Your instructions ->
Look through the data below and say how many of its lines contain "with", adding nothing else.

Supplied information ->
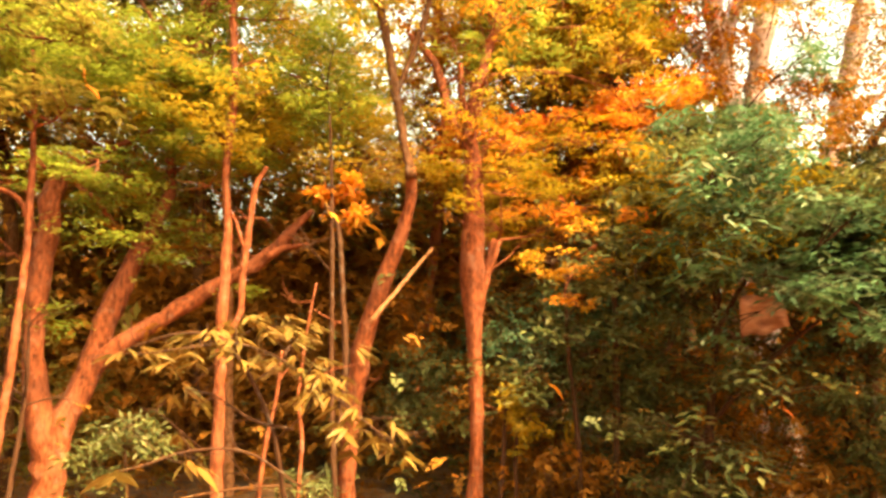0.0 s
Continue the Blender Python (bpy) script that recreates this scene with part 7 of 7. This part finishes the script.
# all leaves here take the dark silhouette colour, not their own green
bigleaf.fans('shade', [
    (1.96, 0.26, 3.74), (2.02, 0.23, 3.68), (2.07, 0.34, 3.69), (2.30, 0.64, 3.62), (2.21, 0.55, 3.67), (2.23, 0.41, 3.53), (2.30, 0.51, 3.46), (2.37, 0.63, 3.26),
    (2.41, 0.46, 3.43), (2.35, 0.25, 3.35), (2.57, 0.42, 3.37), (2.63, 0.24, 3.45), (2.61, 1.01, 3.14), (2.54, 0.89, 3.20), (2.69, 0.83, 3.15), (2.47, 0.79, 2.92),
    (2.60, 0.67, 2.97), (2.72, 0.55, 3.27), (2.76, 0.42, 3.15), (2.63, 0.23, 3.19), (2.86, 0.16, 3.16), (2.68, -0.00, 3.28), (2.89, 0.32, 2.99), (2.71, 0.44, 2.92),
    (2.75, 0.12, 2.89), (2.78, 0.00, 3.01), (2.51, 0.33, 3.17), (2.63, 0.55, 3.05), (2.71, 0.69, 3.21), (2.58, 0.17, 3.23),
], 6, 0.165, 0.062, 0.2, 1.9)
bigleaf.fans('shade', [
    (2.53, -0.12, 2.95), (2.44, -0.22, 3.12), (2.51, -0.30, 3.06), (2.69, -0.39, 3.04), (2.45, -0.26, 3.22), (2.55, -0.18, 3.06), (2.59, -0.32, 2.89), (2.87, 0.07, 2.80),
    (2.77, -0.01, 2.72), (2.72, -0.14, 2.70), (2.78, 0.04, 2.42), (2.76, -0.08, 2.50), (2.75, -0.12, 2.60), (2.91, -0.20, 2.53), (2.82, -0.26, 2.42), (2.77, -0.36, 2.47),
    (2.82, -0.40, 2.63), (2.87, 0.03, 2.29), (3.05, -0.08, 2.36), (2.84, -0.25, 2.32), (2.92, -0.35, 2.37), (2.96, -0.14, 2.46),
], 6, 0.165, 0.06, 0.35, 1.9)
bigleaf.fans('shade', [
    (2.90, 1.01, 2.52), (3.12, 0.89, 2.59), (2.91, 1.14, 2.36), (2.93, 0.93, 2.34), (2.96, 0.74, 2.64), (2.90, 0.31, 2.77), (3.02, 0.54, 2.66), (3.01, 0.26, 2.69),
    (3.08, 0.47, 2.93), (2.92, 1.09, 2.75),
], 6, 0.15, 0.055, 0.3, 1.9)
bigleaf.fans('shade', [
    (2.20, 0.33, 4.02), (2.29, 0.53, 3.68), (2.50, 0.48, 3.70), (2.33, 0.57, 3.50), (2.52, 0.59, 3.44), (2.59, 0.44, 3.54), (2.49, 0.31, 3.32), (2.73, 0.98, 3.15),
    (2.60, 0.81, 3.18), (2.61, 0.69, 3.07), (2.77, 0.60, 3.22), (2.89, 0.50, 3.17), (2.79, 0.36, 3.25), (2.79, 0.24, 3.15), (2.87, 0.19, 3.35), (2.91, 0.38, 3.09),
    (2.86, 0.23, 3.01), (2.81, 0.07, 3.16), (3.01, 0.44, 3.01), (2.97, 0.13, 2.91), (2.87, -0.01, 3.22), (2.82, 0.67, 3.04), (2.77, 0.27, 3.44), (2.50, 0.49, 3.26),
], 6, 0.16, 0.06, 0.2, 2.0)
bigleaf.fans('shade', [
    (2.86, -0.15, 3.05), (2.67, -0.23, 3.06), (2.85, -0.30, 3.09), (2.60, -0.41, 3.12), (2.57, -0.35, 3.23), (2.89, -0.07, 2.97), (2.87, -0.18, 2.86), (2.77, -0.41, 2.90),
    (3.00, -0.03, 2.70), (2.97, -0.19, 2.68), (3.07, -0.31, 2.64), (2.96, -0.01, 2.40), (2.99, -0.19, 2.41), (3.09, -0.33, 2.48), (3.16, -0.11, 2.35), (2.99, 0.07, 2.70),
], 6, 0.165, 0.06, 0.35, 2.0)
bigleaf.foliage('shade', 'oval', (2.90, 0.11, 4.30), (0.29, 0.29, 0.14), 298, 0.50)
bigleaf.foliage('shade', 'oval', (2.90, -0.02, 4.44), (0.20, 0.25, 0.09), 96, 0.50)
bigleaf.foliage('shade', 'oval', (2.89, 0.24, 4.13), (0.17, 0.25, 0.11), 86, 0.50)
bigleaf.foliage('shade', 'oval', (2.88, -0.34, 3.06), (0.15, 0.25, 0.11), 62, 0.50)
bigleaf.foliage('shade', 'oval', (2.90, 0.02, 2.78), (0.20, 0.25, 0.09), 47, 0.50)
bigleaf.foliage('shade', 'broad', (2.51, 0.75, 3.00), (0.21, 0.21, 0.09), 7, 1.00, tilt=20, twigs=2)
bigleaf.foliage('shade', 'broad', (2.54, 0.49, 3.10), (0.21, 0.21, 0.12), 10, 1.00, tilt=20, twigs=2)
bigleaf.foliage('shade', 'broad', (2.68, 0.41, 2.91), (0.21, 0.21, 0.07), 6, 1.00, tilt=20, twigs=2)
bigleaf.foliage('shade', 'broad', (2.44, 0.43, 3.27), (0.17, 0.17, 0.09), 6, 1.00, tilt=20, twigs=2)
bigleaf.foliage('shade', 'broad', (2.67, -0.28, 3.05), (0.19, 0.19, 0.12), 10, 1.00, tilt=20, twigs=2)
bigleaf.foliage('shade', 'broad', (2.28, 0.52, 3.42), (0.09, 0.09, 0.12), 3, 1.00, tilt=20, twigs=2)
bigleaf.sprout(10, 0.3, 0.004).done()

# ---- distance ----
def ring(n, yaw0, yaw1, r0, r1, z0, z1, lumps):
    """Places in a stretch of far wood, gathered in rounded crowns."""
    a = np.radians(rng.uniform(yaw0, yaw1, lumps))
    r = rng.uniform(r0, r1, lumps)
    top = rng.uniform(z0 + 0.3 * (z1 - z0), z1, lumps)
    k = rng.integers(0, lumps, n)
    wide = rng.uniform(0.7, 1.6, lumps)
    p = np.stack([-np.sin(a) * r, np.cos(a) * r, np.zeros(lumps)], 1)[k]
    p[:, :2] += rng.normal(0, 1, (n, 2)) * wide[k][:, None]
    p[:, 2] = z0 + (top[k] - z0) * rng.uniform(0, 1, n) ** 0.8
    return p


# belts in deep leaves carry the wood's brown shade in their colour
stuff("far_woods", "dark leafy woodland beyond the near trees", "woodland", "deep", "coarse", ring(9500, -38, 30, 12, 19, 0, 5.2, 34), 1.0)
stuff("far_woods", "low brown scrub beyond the thicket", "woodland", "deep", "coarse", ring(7000, -100, -38, 12, 19, 0, 3.7, 32), 0.8)
stuff("far_woods", "dull green woodland beyond the spreading trees", "woodland", "moss", "coarse", ring(9000, 30, 100, 12, 19, 0, 5.2, 32), 1.0)
stuff("far_woods", "brown-green tree tops in the distance", "woodland", "olive", "coarse", ring(4500, -30, 60, 14, 22, 2.5, 9, 60), 1.0)
stuff("far_woods", "deep shade of the wood behind the trunks", "woodland", "deep", "coarse", ring(13000, -18, 62, 12, 17, 1.5, 6.3, 70), 0.9)
stuff("far_woods", "far belt of brown trees under the sky", "woodland", "umber", "coarse", ring(12500, -34, 262, 24, 34, 0, 7, 160), 1.8)
stuff("far_woods", "low far belt of brown trees below open sky", "woodland", "umber", "coarse", ring(3500, -98, -34, 24, 34, 0, 3.4, 40), 1.4)

stuff("undergrowth", "tangled dark undergrowth on the woodland floor", "undergrowth", "deep", "coarse", ring(9500, -110, -38, 9.0, 12.5, 0, 3.1, 50), 0.36)
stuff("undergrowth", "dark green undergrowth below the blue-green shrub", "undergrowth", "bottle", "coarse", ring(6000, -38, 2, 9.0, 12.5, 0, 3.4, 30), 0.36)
stuff("undergrowth", "brown shaded undergrowth behind the forked trunks", "undergrowth", "deep", "coarse", ring(4200, 2, 30, 9.0, 12.5, 0, 3.4, 20), 0.36)
stuff("far_woods", "shaded tree tops closing the gaps between trunks", "woodland", "moss", "coarse", ring(11000, -12, 33, 12.5, 16, 3.6, 8.6, 80), 0.5)
stuff("undergrowth", "olive-green bushes under the spreading trees", "undergrowth", "moss", "coarse", ring(9000, 30, 90, 9.0, 12.5, 0, 3.4, 42), 0.36)
stuff("undergrowth", "brown brambles and seedlings under the trees", "undergrowth", "deep", "coarse", ring(5000, -110, 30, 9.6, 11.8, 0, 2.6, 120), 0.26)


# ---- odds and ends ----
def crumpled(width, height, at, turn):
    """A torn sheet, bent along one fold and wavy, with thickness."""
    bm = bmesh.new()
    n, k = 14, 10
    grid = {}
    for i in range(n + 1):
        for j in range(k + 1):
            u, v = i / n, j / k
            x = (u - 0.5) * width * (1 - 0.12 * v)
            z = (v - 0.5) * height + 0.05 * height * math.sin(u * 9) * (1 if j in (0, k) else 0.3) + 0.16 * height * u
            y = (0.22 * width * (0.3 - u) if u < 0.3 else 0.1 * width * (u - 0.3)) + 0.018 * math.sin(u * 11 + v * 5) + 0.012 * math.sin(v * 13)
            grid[i, j] = bm.verts.new((x, y, z))
    for i in range(n):
        for j in range(k):
            bm.faces.new((grid[i, j], grid[i + 1, j], grid[i + 1, j + 1], grid[i, j + 1]))
    bmesh.ops.solidify(bm, geom=bm.faces[:], thickness=0.006)
    bmesh.ops.transform(bm, matrix=pose(*at, *turn), verts=bm.verts)
    me = bpy.data.meshes.new("sheet")
    bm.to_mesh(me)
    bm.free()
    me.polygons.foreach_set("use_smooth", np.full(len(me.polygons), True))
    return me


m, nt, bsdf, out = shader("pinkish_weathered_card")
card = ramp(nt, [(0.35, (0.42, 0.17, 0.09)), (0.65, (0.62, 0.3, 0.17))], noise_tex(nt, 9, 5))
card = mixed(nt, card, ramp(nt, [(0.42, (0.6, 0.5, 0.45)), (0.5, (1, 1, 1))], noise_tex(nt, 22, 2, (0.3, 0.3, 1.5))), 0.7, "MULTIPLY")
nt.links.new(card, bsdf.inputs["Base Color"])
bsdf.inputs["Roughness"].default_value = 0.9
tagged(part("torn_sheet", crumpled(0.4, 0.34, (2.76, 5.66, 2.01), (8, -6, -12)), m, None), "torn pinkish weathered sheet caught among dark shrubs", "litter")


def hung_leaf(at, turn, size, colour, label):
    """A single curled dry leaf held by its stalk."""
    v, t = joined([blade((0, 0, 0), (1, 0, -0.25), (0, 1, 0), (0, 0, 1), size, size * 0.42, 6, 0.5, 0.3), tube([(-0.25 * size, 0, 0.1, 0.002), (-0.1 * size, 0, 0.04, 0.002), (0.02, 0, 0, 0.002)], 4, 0)])
    me = mesh_of("dry_leaf", v, t, True)
    me.transform(pose(*at, *turn))
    tagged(part("dry_leaf", me, LEAF[colour], None), label, "leaf", "hanging dry leaves")


def strewn(n, reach):
    """Places for fallen leaves, thinning outwards, just above the soil."""
    a, r = rng.uniform(0, 2 * np.pi, n), reach * np.sqrt(rng.uniform(0.001, 1, n))
    x, y = r * np.cos(a), r * np.sin(a)
    return np.stack([x, y, np.array([ground_height(p, q) for p, q in zip(x, y)]) + 0.025], 1)


stuff("leaf_litter", "brown fallen leaves strewn over the woodland floor", "leaf litter", "umber", "oval", strewn(9000, 13), 1.0, droop=0, tilt=7)
stuff("leaf_litter", "golden fallen leaves among the brown ones", "leaf litter", "amber", "oval", strewn(1500, 13), 0.9, droop=0, tilt=8)
stuff("leaf_litter", "dark decaying leaves pressed into the soil", "leaf litter", "deep", "lance", strewn(6000, 14), 1.0, droop=0, tilt=6)
hung_leaf((0.96, 6.13, 1.43), (10, 15, 20), 0.20, 'orange', 'curled orange dry leaf hanging on a twig')
hung_leaf((2.79, 5.54, 1.24), (10, 15, -30), 0.10, 'red', 'small red dry leaf hanging in the shade')
hung_leaf((3.06, 5.39, 1.99), (10, 15, 160), 0.16, 'umber', 'curled brown dry leaf hanging among shrubs')
hung_leaf((2.74, 5.79, 2.32), (10, 15, 70), 0.20, 'orange', 'curled orange dry leaf hanging on a twig')
hung_leaf((-0.89, 5.73, 3.21), (10, 15, 40), 0.16, 'orange', 'curled orange dry leaf hanging on a twig')
hung_leaf((-1.03, 5.71, 2.94), (10, 15, -20), 0.14, 'amber', 'curled amber dry leaf on a bare twig')
hung_leaf((-2.21, 3.81, 3.30), (10, 15, 10), 0.12, 'orange', 'curled orange dry leaf hanging on a twig')
hung_leaf((-0.40, 6.29, 2.08), (10, 15, 30), 0.10, 'umber', 'curled brown dry leaf hanging among shrubs')
hung_leaf((-0.27, 6.39, 1.82), (10, 15, 200), 0.09, 'umber', 'curled brown dry leaf hanging among shrubs')
hung_leaf((-0.10, 6.40, 1.98), (10, 15, 100), 0.10, 'umber', 'curled brown dry leaf hanging among shrubs')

Output ->
2